I’m writing this on a train ( I love a good train) en route from Providence to New York Penn Station. Today I had my first REAL distributor meeting about J.J. Corry. We met the division head buyer and presented my whiskey talked, roll-out, sales targets, marketing and PR support pricing. It was definitely one of the best meetings I have ever had in my life and I have been in probably close to 30,000 meetings. Not because of the content but because THIS is what ultimately my business is all about. This is the pointy end of the stick. I’ve spent two years creating a whiskey so that I could secure a meeting like this. The head buyer has hundreds of requests for these kinds of sit downs with new producers. As a new brand, getting the meeting is a big deal then you need to nail it as hard as you can. I have several of these meetings all this week in our planned roll-out markets.

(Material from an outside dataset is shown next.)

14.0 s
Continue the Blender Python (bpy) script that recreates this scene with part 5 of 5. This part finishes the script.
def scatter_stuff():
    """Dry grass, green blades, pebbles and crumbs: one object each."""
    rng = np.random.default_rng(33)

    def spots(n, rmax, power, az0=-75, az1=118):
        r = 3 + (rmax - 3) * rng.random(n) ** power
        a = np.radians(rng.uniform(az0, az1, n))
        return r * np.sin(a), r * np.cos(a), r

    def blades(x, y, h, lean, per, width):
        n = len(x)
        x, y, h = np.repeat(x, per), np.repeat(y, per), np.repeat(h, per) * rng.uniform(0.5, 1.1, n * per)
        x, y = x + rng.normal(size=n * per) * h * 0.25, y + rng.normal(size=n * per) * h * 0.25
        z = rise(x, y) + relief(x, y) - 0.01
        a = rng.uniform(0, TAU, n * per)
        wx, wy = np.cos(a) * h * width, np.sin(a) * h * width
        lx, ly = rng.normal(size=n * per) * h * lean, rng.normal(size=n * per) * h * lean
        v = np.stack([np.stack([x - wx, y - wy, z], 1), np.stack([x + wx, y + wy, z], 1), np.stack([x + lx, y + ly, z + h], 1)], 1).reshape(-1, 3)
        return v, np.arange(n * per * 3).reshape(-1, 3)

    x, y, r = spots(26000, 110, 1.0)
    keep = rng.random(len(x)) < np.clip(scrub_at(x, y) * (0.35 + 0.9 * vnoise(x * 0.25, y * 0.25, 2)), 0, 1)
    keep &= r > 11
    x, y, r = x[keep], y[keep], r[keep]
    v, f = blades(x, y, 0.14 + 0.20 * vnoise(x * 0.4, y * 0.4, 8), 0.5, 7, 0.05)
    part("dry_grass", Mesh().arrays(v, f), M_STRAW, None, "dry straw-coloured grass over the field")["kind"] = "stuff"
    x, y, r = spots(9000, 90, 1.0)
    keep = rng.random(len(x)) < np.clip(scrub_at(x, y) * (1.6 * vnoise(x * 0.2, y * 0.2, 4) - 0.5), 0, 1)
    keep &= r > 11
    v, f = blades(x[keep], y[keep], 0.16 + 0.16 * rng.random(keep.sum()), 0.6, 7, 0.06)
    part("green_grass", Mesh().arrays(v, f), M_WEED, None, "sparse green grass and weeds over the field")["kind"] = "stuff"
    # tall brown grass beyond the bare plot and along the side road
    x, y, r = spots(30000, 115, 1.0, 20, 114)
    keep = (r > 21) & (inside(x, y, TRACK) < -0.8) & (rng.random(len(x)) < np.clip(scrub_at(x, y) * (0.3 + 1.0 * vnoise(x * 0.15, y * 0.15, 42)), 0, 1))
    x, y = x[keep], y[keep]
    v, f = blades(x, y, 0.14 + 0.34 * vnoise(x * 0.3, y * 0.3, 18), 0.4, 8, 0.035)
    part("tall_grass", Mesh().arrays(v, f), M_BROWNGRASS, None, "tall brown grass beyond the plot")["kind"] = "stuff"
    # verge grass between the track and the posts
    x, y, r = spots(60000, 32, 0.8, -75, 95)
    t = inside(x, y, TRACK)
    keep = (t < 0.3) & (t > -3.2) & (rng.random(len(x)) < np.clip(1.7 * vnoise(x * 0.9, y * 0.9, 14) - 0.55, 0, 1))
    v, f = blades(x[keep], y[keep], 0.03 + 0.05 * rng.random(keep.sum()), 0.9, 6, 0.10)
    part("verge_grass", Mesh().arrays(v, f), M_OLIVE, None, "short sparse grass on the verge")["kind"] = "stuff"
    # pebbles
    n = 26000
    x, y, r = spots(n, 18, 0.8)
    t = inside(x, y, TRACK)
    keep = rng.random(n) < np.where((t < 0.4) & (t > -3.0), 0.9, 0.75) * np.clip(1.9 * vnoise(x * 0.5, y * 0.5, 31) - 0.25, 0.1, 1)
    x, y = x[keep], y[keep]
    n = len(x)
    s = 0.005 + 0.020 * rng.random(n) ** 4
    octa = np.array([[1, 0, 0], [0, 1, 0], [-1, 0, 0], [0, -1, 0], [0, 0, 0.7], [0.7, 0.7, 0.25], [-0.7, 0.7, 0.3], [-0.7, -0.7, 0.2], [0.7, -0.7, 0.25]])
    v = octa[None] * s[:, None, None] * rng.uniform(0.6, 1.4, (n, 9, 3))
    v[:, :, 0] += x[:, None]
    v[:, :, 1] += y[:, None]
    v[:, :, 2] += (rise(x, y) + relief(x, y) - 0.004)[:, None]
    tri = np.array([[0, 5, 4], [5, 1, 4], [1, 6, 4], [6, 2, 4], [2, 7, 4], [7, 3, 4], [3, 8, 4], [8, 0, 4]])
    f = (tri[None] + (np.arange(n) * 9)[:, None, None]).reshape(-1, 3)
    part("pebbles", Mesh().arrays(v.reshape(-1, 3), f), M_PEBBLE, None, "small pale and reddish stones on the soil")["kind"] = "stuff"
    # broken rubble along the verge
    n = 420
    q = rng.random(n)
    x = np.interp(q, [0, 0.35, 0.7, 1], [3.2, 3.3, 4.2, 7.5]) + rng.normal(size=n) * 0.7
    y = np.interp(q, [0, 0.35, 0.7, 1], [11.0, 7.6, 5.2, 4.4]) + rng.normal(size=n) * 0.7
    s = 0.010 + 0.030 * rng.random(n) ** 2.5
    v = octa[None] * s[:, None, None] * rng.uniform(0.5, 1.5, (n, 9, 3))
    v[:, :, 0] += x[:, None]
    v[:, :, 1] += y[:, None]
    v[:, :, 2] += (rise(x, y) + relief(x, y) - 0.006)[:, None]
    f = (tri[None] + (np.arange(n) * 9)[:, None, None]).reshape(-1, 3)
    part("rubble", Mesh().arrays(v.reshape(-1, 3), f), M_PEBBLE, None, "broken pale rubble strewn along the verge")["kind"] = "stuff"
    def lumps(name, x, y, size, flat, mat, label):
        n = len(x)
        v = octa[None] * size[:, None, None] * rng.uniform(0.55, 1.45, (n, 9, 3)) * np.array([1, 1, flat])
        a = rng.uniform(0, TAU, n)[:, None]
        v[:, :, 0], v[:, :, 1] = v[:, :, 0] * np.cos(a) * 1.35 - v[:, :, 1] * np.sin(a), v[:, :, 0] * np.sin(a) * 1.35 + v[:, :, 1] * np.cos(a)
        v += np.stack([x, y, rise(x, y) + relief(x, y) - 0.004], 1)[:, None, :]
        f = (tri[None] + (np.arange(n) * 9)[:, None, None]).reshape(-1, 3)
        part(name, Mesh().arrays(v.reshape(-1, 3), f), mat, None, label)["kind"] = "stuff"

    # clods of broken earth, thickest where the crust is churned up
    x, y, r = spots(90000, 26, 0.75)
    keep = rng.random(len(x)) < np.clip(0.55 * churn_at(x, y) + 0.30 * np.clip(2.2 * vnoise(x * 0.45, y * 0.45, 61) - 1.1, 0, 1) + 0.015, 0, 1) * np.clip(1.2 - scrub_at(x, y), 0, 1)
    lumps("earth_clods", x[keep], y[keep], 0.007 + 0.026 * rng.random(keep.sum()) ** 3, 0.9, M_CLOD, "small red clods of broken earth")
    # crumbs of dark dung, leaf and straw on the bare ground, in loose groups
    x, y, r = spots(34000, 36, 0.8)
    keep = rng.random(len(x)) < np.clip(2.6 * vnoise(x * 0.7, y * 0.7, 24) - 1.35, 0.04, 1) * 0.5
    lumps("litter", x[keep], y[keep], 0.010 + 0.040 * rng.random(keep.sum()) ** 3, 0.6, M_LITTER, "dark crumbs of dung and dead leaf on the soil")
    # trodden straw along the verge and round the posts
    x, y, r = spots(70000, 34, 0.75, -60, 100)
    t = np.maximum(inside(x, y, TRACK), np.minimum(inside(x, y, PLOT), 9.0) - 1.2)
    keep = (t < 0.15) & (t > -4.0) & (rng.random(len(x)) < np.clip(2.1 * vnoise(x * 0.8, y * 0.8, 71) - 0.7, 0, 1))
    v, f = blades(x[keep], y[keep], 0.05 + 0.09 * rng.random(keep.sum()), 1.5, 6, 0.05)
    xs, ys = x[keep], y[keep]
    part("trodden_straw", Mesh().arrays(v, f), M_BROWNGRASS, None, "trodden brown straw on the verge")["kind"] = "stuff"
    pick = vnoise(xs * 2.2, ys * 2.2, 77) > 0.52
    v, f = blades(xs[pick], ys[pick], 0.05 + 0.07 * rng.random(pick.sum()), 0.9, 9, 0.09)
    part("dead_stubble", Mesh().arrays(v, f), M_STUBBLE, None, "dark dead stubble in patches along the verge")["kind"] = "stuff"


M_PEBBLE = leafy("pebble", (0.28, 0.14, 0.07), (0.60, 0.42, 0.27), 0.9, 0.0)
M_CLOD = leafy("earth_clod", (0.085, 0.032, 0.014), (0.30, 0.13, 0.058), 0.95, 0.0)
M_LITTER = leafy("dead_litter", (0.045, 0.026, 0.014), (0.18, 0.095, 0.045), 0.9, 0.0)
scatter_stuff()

The USA has the most complicated alcohol distribution system in the world. It harks back to the days of prohibition. When that ended, the Federal Government handed control of alcohol licensing and laws to each individual state. So every state is quite different. In some states the state government is the only body allowed to sell alcohol, everyone has to buy from the State Liquor stores, in other states when you sign with a distributor you can never leave them even if they don’t sell any of your product, there are states where you are not allowed to sample the product with consumers and states where you can. There are states that have dry counties entirely and others with 24 hour licensing. If you don’t want to fall flat on your face as a new producer you need to understand the nuances of each state. THERE IS NO GUIDEBOOK.
For a foreign producer like me it is even more complicated. I cannot sell direct to a distributor. I am obliged to sell to an importer, he/she sells to the distributor, the distributor then sells to the retailer or bar and they sell to the end whiskey drinker. As a producer I am 4 times removed from the consumer and my margin ends at the Importer level. Everyone else takes a margin too, so doing business becomes costly. You get one shot to launch in the USA, if you get it wrong, it is over. The system is so tight its unforgiving.

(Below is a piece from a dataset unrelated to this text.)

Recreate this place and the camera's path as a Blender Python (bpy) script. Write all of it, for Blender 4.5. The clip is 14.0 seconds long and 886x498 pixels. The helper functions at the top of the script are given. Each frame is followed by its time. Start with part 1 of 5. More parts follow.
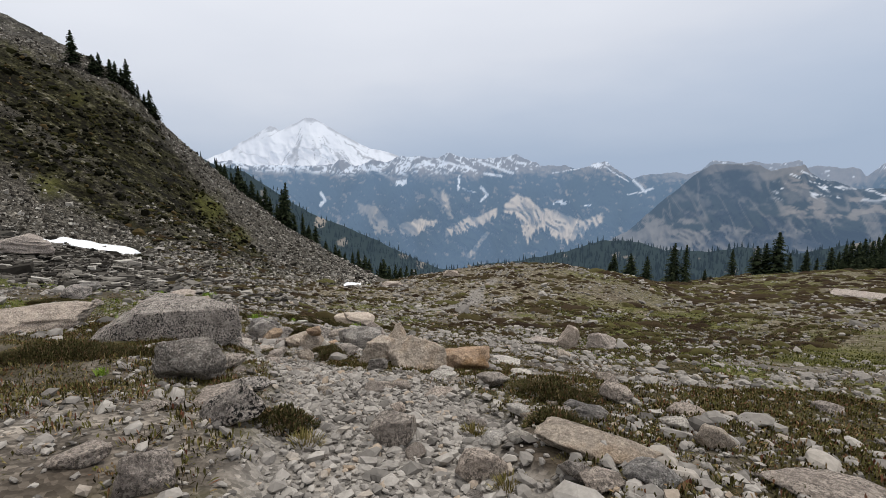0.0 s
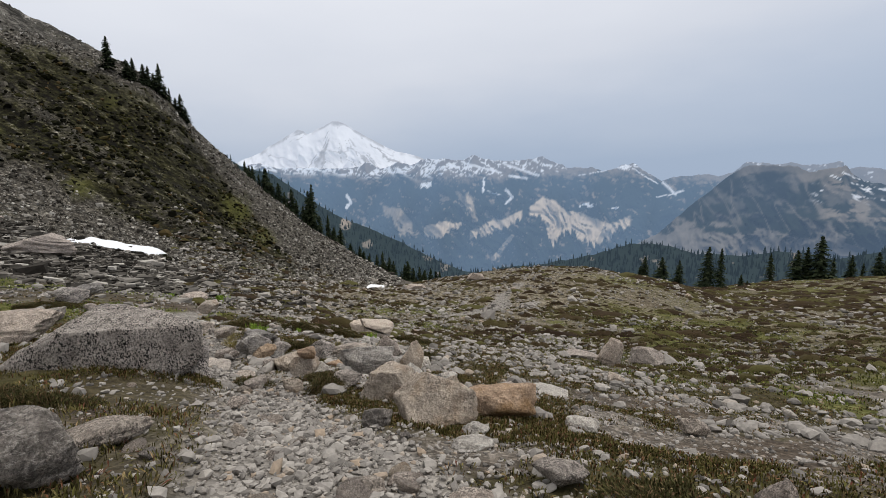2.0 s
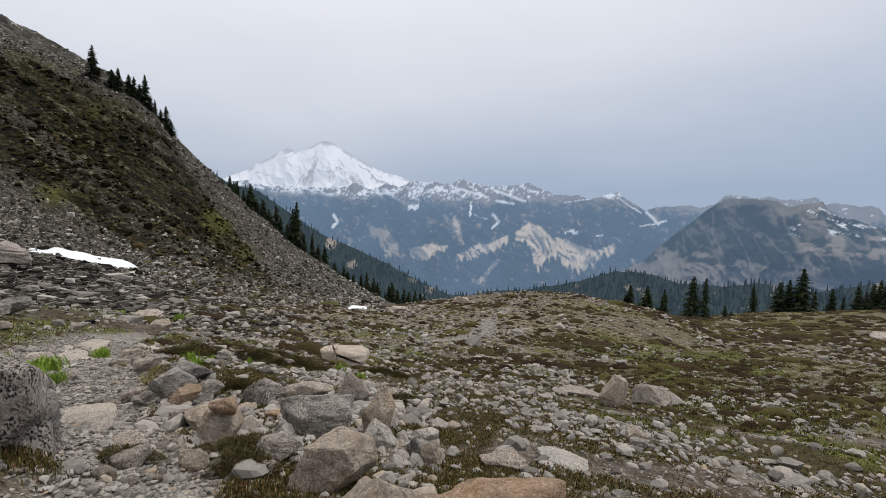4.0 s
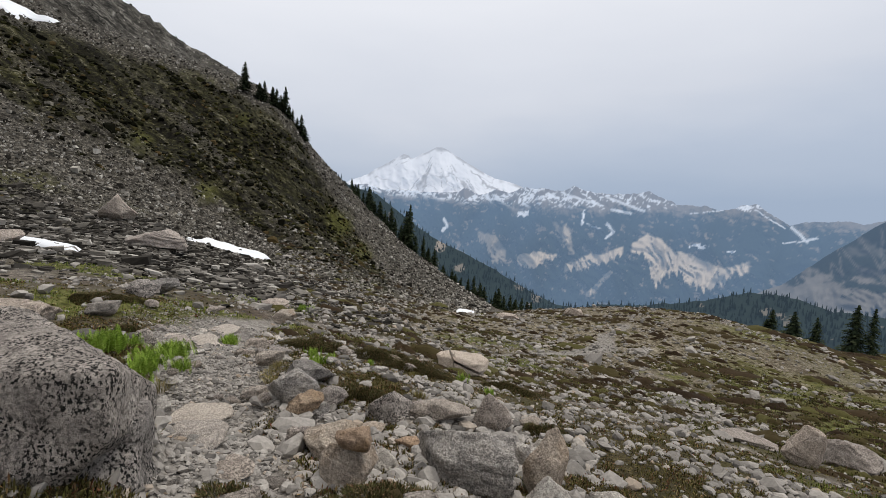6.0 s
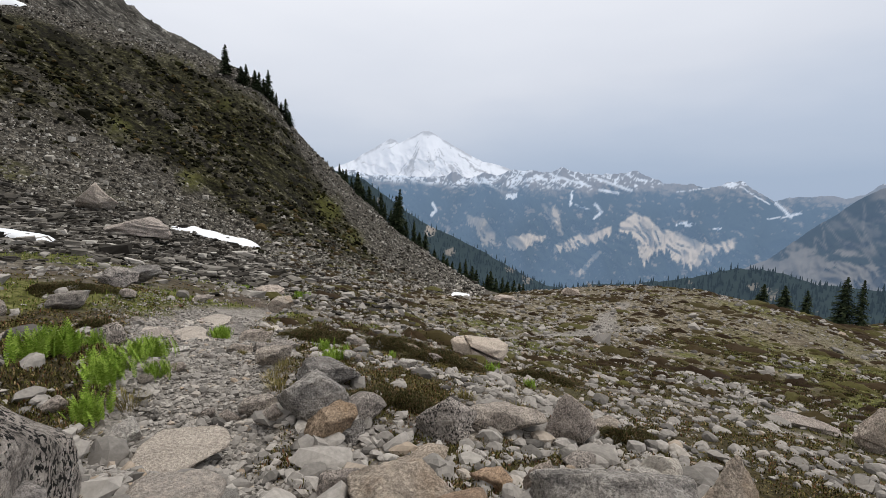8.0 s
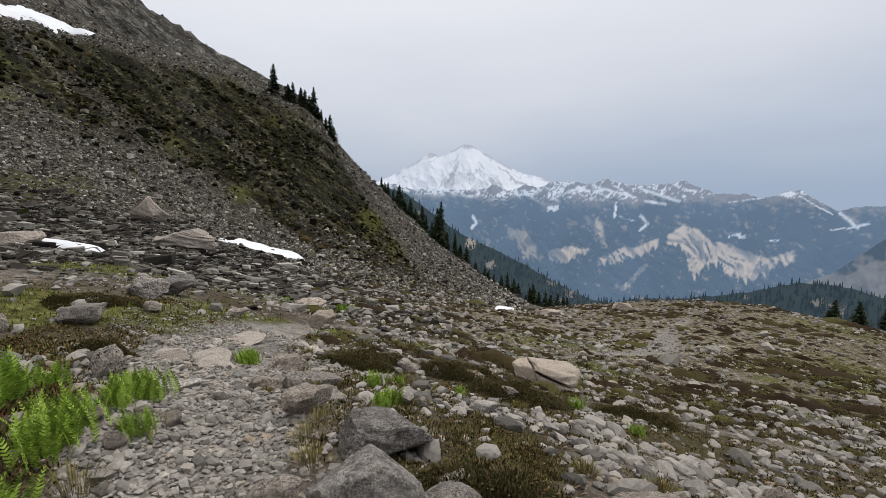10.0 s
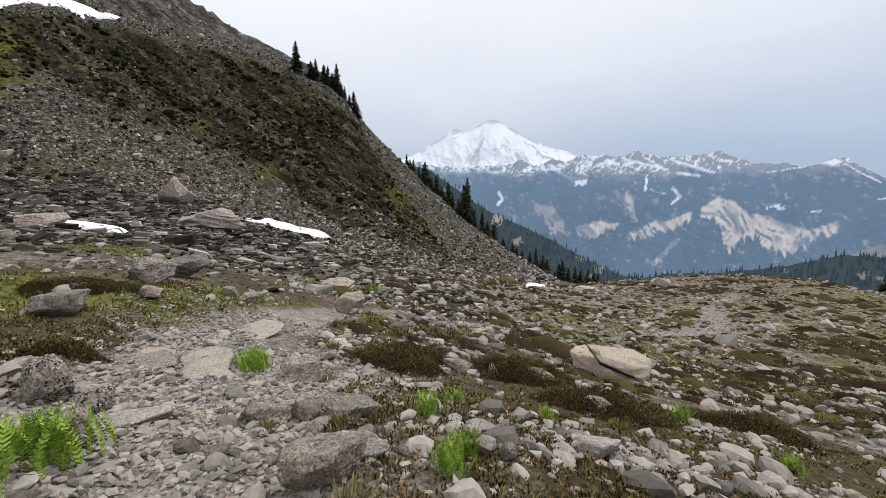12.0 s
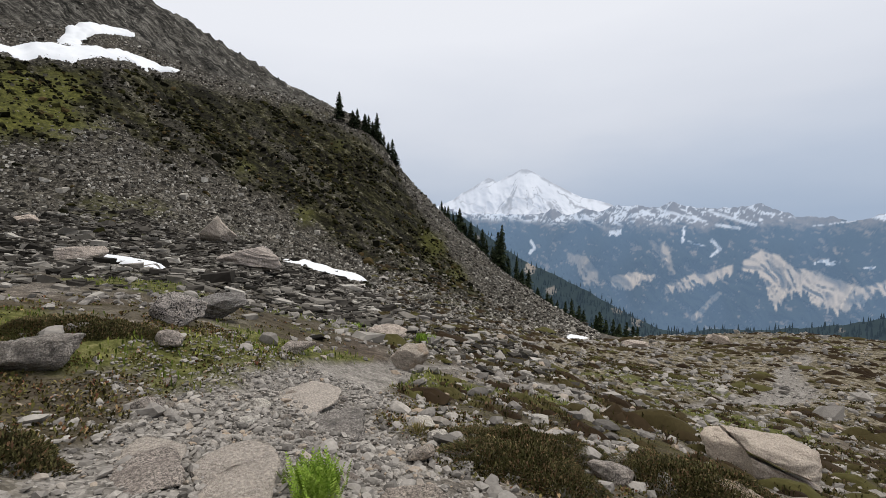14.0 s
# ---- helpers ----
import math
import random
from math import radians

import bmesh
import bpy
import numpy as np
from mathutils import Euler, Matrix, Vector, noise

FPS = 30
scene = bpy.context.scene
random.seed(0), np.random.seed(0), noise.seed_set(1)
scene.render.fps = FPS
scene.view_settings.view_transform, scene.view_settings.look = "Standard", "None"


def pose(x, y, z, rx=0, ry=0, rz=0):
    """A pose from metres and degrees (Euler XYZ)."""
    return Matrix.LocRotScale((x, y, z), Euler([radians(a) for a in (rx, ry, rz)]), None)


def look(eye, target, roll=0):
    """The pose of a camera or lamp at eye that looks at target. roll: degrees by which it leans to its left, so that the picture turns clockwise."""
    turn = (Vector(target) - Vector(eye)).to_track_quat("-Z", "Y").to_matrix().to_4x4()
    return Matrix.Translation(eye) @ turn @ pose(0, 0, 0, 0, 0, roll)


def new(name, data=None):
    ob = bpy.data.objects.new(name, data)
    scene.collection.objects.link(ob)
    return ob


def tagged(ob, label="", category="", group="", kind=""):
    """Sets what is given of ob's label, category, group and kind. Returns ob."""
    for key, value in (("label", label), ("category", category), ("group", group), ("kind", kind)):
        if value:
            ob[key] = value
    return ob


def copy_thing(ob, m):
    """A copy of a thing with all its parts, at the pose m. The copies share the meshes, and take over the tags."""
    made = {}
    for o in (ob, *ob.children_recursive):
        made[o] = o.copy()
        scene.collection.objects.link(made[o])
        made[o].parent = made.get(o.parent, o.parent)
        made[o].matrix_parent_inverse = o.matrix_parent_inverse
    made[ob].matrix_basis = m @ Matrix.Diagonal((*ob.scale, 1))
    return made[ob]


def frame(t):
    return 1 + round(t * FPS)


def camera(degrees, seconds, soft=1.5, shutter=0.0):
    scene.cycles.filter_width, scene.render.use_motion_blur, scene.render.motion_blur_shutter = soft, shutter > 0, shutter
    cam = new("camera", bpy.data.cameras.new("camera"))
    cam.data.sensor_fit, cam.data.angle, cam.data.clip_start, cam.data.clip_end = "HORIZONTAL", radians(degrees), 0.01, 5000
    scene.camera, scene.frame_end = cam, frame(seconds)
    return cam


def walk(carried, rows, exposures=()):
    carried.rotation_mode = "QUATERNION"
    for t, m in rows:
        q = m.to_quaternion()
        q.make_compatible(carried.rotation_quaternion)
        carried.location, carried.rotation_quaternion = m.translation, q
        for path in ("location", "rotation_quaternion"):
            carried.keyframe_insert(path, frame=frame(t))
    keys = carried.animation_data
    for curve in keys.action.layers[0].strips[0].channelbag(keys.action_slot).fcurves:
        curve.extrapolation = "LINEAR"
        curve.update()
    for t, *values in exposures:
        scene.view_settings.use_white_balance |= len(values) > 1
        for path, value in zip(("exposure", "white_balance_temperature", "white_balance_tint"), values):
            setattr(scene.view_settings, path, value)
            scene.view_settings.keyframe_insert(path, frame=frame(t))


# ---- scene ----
cam = camera(86.9, 14.0, soft=0.5)
PATH = [
    (0, (-0.063, 1.562, 1.582), (-0.068, 4.093, 1.202), -0.4),
    (0.5, (-0.008, 1.934, 1.521), (-0.073, 4.456, 1.083), -1.2),
    (1, (-0.049, 2.501, 1.375), (-0.090, 5.028, 0.966), 0.5),
    (1.5, (-0.078, 3.188, 1.231), (-0.150, 5.715, 0.822), 1.2),
    (2, (-0.131, 3.800, 1.211), (-0.269, 6.331, 0.845), -0.5),
    (2.5, (-0.186, 4.308, 1.128), (-0.237, 6.851, 0.827), -0.2),
    (2.7, (-0.157, 4.556, 1.030), (-0.175, 7.101, 0.771), 0.3),
    (4.8, (-0.324, 6.847, 0.617), (-0.502, 9.389, 0.370), 4.0),
    (5, (-0.439, 7.049, 0.544), (-0.682, 9.582, 0.260), 4.4),
    (5.5, (-0.787, 7.474, 0.511), (-1.277, 9.970, 0.228), 3.0),
    (6, (-1.243, 7.712, 0.392), (-1.883, 10.180, 0.159), 3.0),
    (6.5, (-1.665, 8.046, 0.052), (-2.391, 10.491, -0.178), 2.9),
    (7, (-2.047, 8.379, 0.005), (-2.811, 10.811, -0.229), 1.8),
    (7.5, (-2.285, 8.753, -0.105), (-2.959, 11.201, -0.425), 1.8),
    (8, (-2.538, 9.311, -0.152), (-3.117, 11.784, -0.467), 1.6),
    (8.5, (-2.766, 9.810, -0.289), (-3.380, 12.274, -0.604), 0.8),
    (9, (-2.953, 10.269, -0.442), (-3.671, 12.716, -0.677), 2.3),
    (9.2, (-3.073, 10.450, -0.457), (-3.849, 12.879, -0.673), 2.0),
    (11.3, (-4.465, 12.535, -0.781), (-5.263, 14.945, -1.108), -0.4),
    (11.5, (-4.534, 12.745, -0.799), (-5.348, 15.150, -1.123), -0.8),
    (12, (-4.836, 13.101, -0.956), (-5.759, 15.460, -1.329), -0.3),
    (12.5, (-5.228, 13.518, -1.094), (-6.200, 15.858, -1.460), -0.2),
    (13, (-5.773, 14.106, -1.196), (-6.788, 16.430, -1.533), 0.6),
    (13.5, (-6.401, 14.481, -1.303), (-7.528, 16.765, -1.564), 0.0),
    (14, (-7.035, 14.990, -1.427), (-8.123, 17.304, -1.546), 0.8),
]
walk(cam, [(t, look(eye, target, roll)) for t, eye, target, roll in PATH],
     ((0.0, 0.0), (1.5, -0.02), (2.5, -0.10), (5.0, -0.08), (6.0, -0.08), (7.0, -0.13), (8.0, 0.0), (9.0, -0.14), (11.5, 0.08), (12.0, 0.15), (12.5, 0.12), (13.2, 0.06), (14.0, -0.05)))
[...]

I’ve spent a good year plotting my entry into this market and weighing up various options. I have had to change tack a few times. In the end I partnered with an old colleague of mine from way back and we are knocking out these meetings together and it feels fantastic. From a business perspective, this is what matters. Closing deals and shipping cases, finding the right distributor partners so that we can build the brand together the right way. Everything has been leading up to this and I’m feeling a bit teary eyed about it all. There have been a few moments since I set up this business that I have felt pervous (proud and nervous.) The day our first casks arrived on site, bringing Blaise on board, the day we put the Gael into bottle, the day we shipped our first pallet to Germany. But today feels like the biggest achievement yet, the U.S.A. is the toughest but the biggest Irish Whiskey market and we are opening it. A little start-up Irish Whiskey brand from West Clare.

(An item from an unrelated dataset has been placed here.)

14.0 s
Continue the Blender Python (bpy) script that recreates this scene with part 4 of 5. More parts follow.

Even cooler is that today I got the keys to our satellite office right on Main Street and across from RISDI in Providence. I’ve not had any funding through yet from any state body in Ireland, a source of major, major effing and blinding on my part. However, kind of amazingly, my local Enterprise Office have hooked me up with the Irish West International Trade Center. A trade mission of sorts between Rhode Island and the West of Ireland. The function of the Center is to facilitate trade between their lovely state and our lovely counties on the Western Seaboard. Shannon Airport is now directly connected to Providence via Norwegian air so el-cheapo flight connections are possible. I can be door to door from my Cow-shed Office to my Providence Office in 7 hours, not bad. I see great potential for this in the future. Also, we have an office in the USA!! That is so cool.
When I was on the way to that office this morning my phone rang and on the end of the line was another old colleague of mine and one that I greatly admire as do many people in the industry. He is currently in New York and we were hoping to meet up, but could not make it work. He said that he was really proud of how far we have come which meant a lot to me. He went on to say that many people have lots of plans but never ship a single case and that what I’d managed to prove is “The Power of Doing.” There have been rough times in this journey so far and I’m sure there are more ahead, but he is right. In the end starting a business is very simply about just doing it and more importantly continuing to do it every single day.
I finally feel like we are well and truly doing it now and that is a powerful thing indeed.